Two municipalities in North Carolina opted to cancel their Christmas parades (put on by their respective chambers’ of commerce organizations) after social media postings criticized the events for including floats sponsored by Confederate-supporting organizations.
Garner, North Carolina, canceled its parade in response to social media postings, none of which made any specific threat to disrupt the parade or cause harm of any kind, the Raleigh News & Observer reported. Nevertheless, officials concluded that “the event could be targeted for disruption,” based on other protests of Confederate monuments that have occurred elsewhere.
One of the groups who were outspoken about the float, which was sponsored by the Sons of Confederate Veterans, voiced dissatisfaction to cancel the entire parade rather than just remove the one offending part of it.

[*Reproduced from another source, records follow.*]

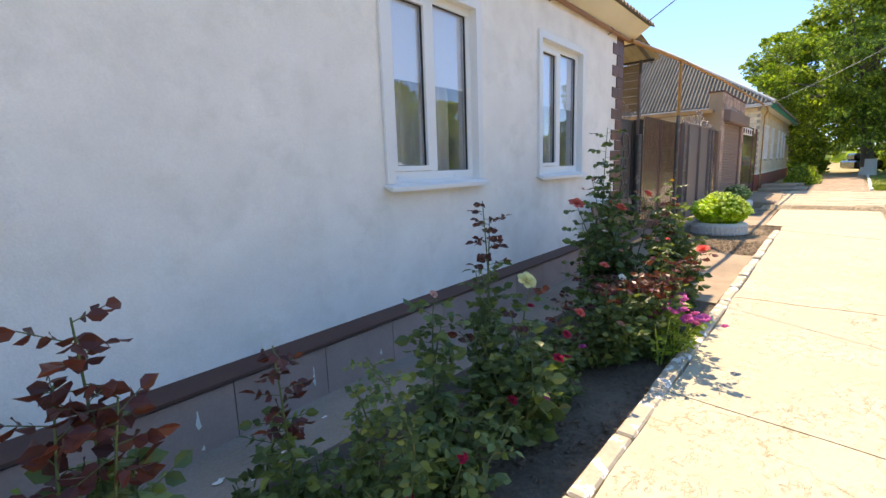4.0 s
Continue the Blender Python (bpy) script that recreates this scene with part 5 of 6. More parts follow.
g = Geo().grid(24, 10, lambda u, v: (-37 - 9 * u, -24.8 - 3 * v, land(-37, -25) - 0.1 + 1.7 * math.sin(math.pi * clamp(v * 0.9 + 0.05, 0, 1)) * (0.75 + 0.35 * noise.noise((u * 7, v * 3, 2))) * min(1, 8 * u, 8 * (1 - u))))
solid("clay_mound", g, M["clay"], "long heap of orange clay by the road", "earth heap")
th = thing("teal_house", facing(-54, -27), "white house with a teal gable end", "house")
part("wall", Geo().box(0, 7, 0, 6, 0, 2.6), M["limewash"], th)
part("annex", Geo().prism([(7, 0), (10.5, 0), (7, 2.6)], 0, 5, pose(0, 5, 0, 90)), M["teal_paint"], th)
hip_roof(th, -0.5, 7.5, -0.5, 6.5, 2.6, 4.6, 3, M["slate_light"], "pale roof", None, 0.4)
oc = thing("old_blue_car", on(-10.2, -23.8, 100), "old bright blue car parked under the tree", "car")
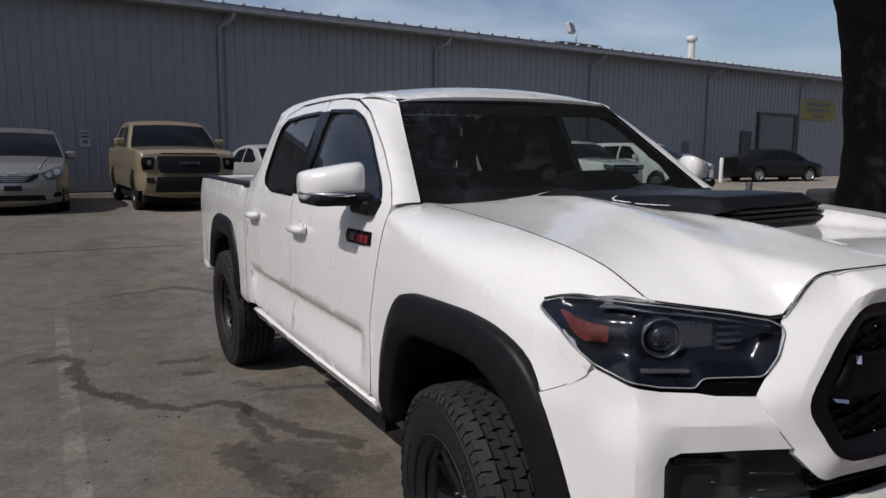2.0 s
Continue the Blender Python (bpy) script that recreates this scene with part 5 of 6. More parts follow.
# doors and signs at the wall's far end
bm = bmesh.new()
box(bm, (28.30, WY - 0.10, 0.2), (29.15, WY - 0.05, 2.74), 0.01)
d1 = tagged(part("door_1", bm, plain("dark_door_and_recess", (0.02, 0.02, 0.022), 0.5)), "dark steel door in the warehouse wall", "door", kind="structure")
bm = bmesh.new()
box(bm, (29.78, WY - 0.09, 0.2), (32.74, WY - 0.05, 3.62), 0.01)
d2 = tagged(part("door_2", bm, plain("roller_door_grey", (0.10, 0.103, 0.11), 0.6)), "closed grey roller door", "door", kind="structure")
for k in range(14):
    bm = bmesh.new()
    box(bm, (29.83, WY - 0.105, 0.24 + 0.235 * k), (32.69, WY - 0.088, 0.45 + 0.235 * k), 0.008)
    part("slat", bm, plain("roller_slat", (0.115, 0.118, 0.125), 0.6) if k == 0 else bpy.data.materials["roller_slat"], d2)
# dark strips at the top and sides stand in for the recess's shade
for lo, hi in (((29.55, WY - 0.14, 3.60), (33.02, WY - 0.05, 3.72)), ((32.74, WY - 0.14, 0.2), (33.02, WY - 0.05, 3.60)), ((29.62, WY - 0.14, 0.2), (29.78, WY - 0.05, 3.60))):
    bm = bmesh.new()
    box(bm, lo, hi, 0.008)
    part("recess_shade", bm, bpy.data.materials["dark_door_and_recess"], d2, "dark strip standing in for the recess's shade")
YELLOW = plain("yellow_sign", (0.20, 0.17, 0.025), 0.6)
sg = thing("wall_sign", "yellow sign with dark lettering on the warehouse wall", "sign", pose(34.95, WY - 0.06, 4.02))
part("panel", prism(rounded([(-1.6, -0.53), (1.6, -0.53), (1.6, 0.53), (-1.6, 0.53)], 0.02), -0.02, 0.0, 0.003), YELLOW, sg)
for bw, bz in ((2.3, 0.30), (2.1, -0.02), (1.1, -0.33)):
    bm = bmesh.new()
    box(bm, (-bw / 2, -0.026, bz - 0.10), (bw / 2, -0.0205, bz + 0.10), 0.001)
    part("printed_bar", bm, DARKPRINT, sg)

# roof flood lamp and flue
fl = thing("flood_lamp", "flood lamp on a short pole above the roof edge", "lamp", pose(16.9, WY - 0.3, EAVE + 0.12))
bm = bmesh.new()
tube(bm, [(0, 0, 0), (0, 0, 0.62)], 0.03)
part("pole", bm, GALV, fl)
bm = bmesh.new()
box(bm, (-0.24, -0.10, 0.56), (0.24, 0.10, 0.98), 0.03, Matrix.Rotation(0.45, 4, "Z") @ Matrix.Rotation(-0.35, 4, "X"))
part("lamp_head", bm, GALV, fl)
bm = bmesh.new()
box(bm, (-0.20, -0.125, 0.60), (0.20, -0.102, 0.94), 0.01, Matrix.Rotation(0.45, 4, "Z") @ Matrix.Rotation(-0.35, 4, "X"))
part("lamp_glass", bm, plain("lamp_glass_dark", (0.05, 0.055, 0.06), 0.1), fl)
bm = bmesh.new()
box(bm, (-1.0, -0.2, 0.0), (1.2, 0.1, 0.10), 0.01)
part("base_rail", bm, plain("dark_rail", (0.05, 0.05, 0.05), 0.6), fl)
fv = thing("roof_flue", "white round flue pipe with a cap on the warehouse roof", "flue", pose(25.3, WY + 0.8, EAVE + 0.2))
bm = bmesh.new()
lathe(bm, [(0, 0.17), (1.05, 0.17)], 20, "z")
part("pipe", bm, WHITEPRINT, fv)
bm = bmesh.new()
lathe(bm, [(0.98, 0.18), (1.0, 0.255), (1.22, 0.255), (1.26, 0.15), (1.26, 0.0)], 20, "z")
part("cap", bm, WHITEPRINT, fv)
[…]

“The Confederate flag has been banned from schools, license plates, government buildings, Veterans Administration cemeteries, NASCAR, and leading retailers. The Town of Garner should join them and ban Confederate flags from the Christmas parade,” Move Silent Sam wrote in a social media post. (The group is named for an effort to remove a statue of a Confederate Soldier at UNC-Chapel Hill.)
The Sons of Confederate Veterans promote racist Civil War myths and engage in white supremacist activity.
It would be great if Garner and Wake Forest could carry on with future Christmas parades without including divisive and hurtful symbols like the Confederate flag. pic.twitter.com/xeyZ1YlDT4
— Move Silent Sam (@Move_Silent_Sam) December 5, 2019
Shortly after Garner’s decision to cancel its event, officials in Wake Forest, North Carolina, followed suit, canceling its parade that would have included a float from the Sons & Daughters of the Confederacy.
Originally, Wake Forest had planned to keep the parade going after initial concerns were brought forward. But when a planned protest went from 10 protesters to 200, city officials canceled the parade, citing safety reasons, ABC News reported.
“We aren’t happy telling kids they can’t attend or participate in this year’s parade — but it’s better than trying to explain to a parent whose child was injured despite so many warning signs,” Wake Forest Police Chief Jeff Leonard said in a statement.